* **Instructions for the task**
Print, without altering anything, the lines from the one that holds "for path in" to the one that holds "# ---- scene", inclusive. No other lines belong in the output.

---

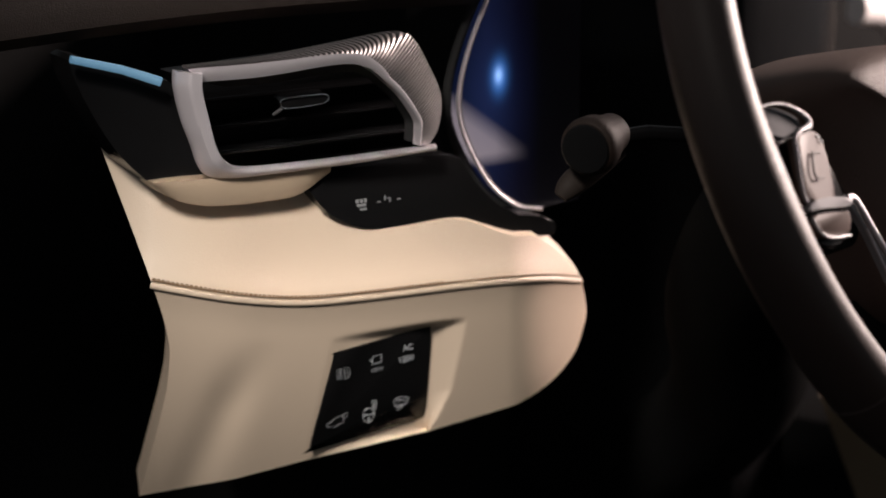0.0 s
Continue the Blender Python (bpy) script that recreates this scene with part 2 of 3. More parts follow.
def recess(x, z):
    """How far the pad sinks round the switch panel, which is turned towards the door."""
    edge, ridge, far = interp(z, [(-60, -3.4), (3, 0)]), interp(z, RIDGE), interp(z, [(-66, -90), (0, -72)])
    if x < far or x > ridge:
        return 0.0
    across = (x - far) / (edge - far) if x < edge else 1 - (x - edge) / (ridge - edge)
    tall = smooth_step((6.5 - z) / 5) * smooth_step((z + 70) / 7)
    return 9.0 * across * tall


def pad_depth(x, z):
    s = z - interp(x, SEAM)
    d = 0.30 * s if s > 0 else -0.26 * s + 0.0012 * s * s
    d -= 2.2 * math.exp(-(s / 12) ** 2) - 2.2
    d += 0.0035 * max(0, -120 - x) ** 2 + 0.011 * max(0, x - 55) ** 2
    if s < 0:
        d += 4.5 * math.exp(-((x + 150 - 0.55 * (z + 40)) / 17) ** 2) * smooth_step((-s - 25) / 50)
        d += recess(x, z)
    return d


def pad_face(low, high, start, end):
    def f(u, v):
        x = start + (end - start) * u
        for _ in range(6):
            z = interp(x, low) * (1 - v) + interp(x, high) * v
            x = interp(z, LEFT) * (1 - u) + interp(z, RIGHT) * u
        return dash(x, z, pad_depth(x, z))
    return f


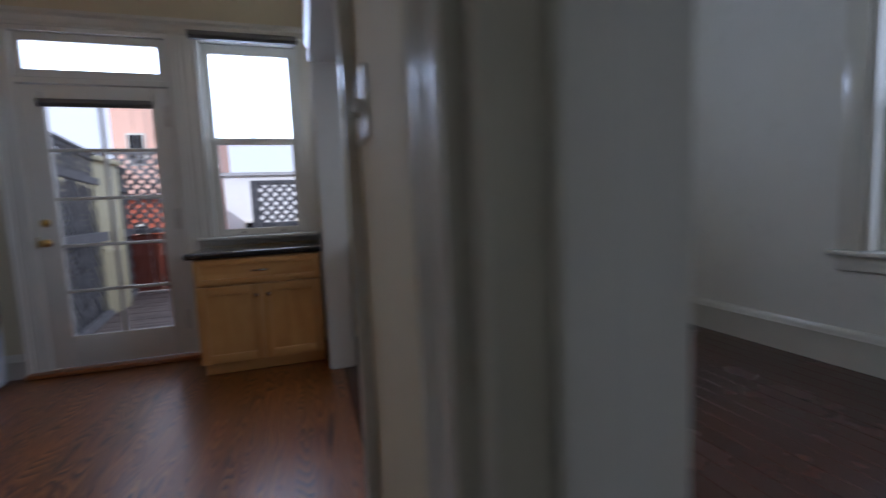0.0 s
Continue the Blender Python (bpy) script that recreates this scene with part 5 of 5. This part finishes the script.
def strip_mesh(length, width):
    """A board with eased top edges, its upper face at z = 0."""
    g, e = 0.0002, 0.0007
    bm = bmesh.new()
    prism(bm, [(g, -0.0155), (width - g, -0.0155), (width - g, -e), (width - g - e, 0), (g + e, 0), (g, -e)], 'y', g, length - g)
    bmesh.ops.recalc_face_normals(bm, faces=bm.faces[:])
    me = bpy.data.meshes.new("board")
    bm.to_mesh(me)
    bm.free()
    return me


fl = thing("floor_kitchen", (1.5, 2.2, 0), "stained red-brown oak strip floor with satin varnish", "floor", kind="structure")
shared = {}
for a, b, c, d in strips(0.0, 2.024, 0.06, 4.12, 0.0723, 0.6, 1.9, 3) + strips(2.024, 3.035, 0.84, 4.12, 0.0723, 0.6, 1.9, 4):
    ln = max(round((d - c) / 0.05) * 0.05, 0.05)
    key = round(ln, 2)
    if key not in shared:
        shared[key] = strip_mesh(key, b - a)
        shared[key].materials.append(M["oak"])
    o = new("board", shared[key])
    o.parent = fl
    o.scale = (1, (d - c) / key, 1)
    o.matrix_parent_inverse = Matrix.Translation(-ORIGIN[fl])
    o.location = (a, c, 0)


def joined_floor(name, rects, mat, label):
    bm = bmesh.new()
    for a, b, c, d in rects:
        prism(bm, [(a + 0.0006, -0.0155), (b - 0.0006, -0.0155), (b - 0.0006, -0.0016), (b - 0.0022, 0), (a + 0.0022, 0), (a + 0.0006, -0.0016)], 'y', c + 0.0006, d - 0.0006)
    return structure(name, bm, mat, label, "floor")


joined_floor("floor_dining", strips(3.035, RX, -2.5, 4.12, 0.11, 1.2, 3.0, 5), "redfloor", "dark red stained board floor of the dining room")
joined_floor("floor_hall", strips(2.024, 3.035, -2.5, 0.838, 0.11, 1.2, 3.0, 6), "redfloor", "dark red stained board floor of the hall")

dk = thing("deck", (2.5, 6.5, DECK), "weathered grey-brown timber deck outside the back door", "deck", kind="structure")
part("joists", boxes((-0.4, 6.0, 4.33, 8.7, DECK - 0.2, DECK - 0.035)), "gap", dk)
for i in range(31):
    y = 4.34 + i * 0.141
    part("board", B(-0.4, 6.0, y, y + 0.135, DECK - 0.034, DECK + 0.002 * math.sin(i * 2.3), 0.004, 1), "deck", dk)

---

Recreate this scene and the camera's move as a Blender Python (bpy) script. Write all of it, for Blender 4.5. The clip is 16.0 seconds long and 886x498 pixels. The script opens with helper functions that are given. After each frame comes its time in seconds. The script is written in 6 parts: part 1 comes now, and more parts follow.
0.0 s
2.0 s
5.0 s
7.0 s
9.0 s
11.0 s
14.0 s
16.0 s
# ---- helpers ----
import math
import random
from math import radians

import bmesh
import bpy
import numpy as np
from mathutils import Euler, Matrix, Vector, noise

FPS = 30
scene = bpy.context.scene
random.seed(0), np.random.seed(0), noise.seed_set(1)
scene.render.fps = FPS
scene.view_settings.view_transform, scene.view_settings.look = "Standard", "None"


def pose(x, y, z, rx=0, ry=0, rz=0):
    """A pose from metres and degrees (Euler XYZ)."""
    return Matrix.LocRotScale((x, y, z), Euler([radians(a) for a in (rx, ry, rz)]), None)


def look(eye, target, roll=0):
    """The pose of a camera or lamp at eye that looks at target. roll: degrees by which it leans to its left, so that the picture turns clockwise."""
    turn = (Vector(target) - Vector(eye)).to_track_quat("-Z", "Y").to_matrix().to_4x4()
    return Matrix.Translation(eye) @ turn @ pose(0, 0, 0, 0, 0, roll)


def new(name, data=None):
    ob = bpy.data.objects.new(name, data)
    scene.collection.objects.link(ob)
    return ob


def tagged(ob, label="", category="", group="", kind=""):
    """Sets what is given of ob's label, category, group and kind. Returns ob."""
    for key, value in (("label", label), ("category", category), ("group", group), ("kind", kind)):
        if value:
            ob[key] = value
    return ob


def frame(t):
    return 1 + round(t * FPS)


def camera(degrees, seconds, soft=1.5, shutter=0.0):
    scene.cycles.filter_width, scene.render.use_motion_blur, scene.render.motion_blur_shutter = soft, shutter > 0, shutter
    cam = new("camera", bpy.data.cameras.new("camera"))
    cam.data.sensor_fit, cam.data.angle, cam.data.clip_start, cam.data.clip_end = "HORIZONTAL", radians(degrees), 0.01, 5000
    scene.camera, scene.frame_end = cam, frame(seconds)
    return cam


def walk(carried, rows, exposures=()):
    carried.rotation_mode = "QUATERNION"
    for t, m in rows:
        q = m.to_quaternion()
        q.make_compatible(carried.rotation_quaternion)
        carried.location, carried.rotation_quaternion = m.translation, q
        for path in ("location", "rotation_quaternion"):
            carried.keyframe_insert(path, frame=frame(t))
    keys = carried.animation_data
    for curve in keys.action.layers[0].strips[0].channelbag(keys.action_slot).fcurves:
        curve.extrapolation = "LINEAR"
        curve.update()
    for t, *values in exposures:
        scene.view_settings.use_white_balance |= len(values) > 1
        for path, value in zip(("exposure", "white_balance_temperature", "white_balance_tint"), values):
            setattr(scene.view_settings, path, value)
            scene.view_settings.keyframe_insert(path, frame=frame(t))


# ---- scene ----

---

* **Exercise answer**
        for path in ("location", "rotation_quaternion"):
            carried.keyframe_insert(path, frame=frame(t))
    keys = carried.animation_data
    for curve in keys.action.layers[0].strips[0].channelbag(keys.action_slot).fcurves:
        curve.extrapolation = "LINEAR"
        curve.update()
    for t, *values in exposures:
        scene.view_settings.use_white_balance |= len(values) > 1
        for path, value in zip(("exposure", "white_balance_temperature", "white_balance_tint"), values):
            setattr(scene.view_settings, path, value)
            scene.view_settings.keyframe_insert(path, frame=frame(t))


# ---- scene ----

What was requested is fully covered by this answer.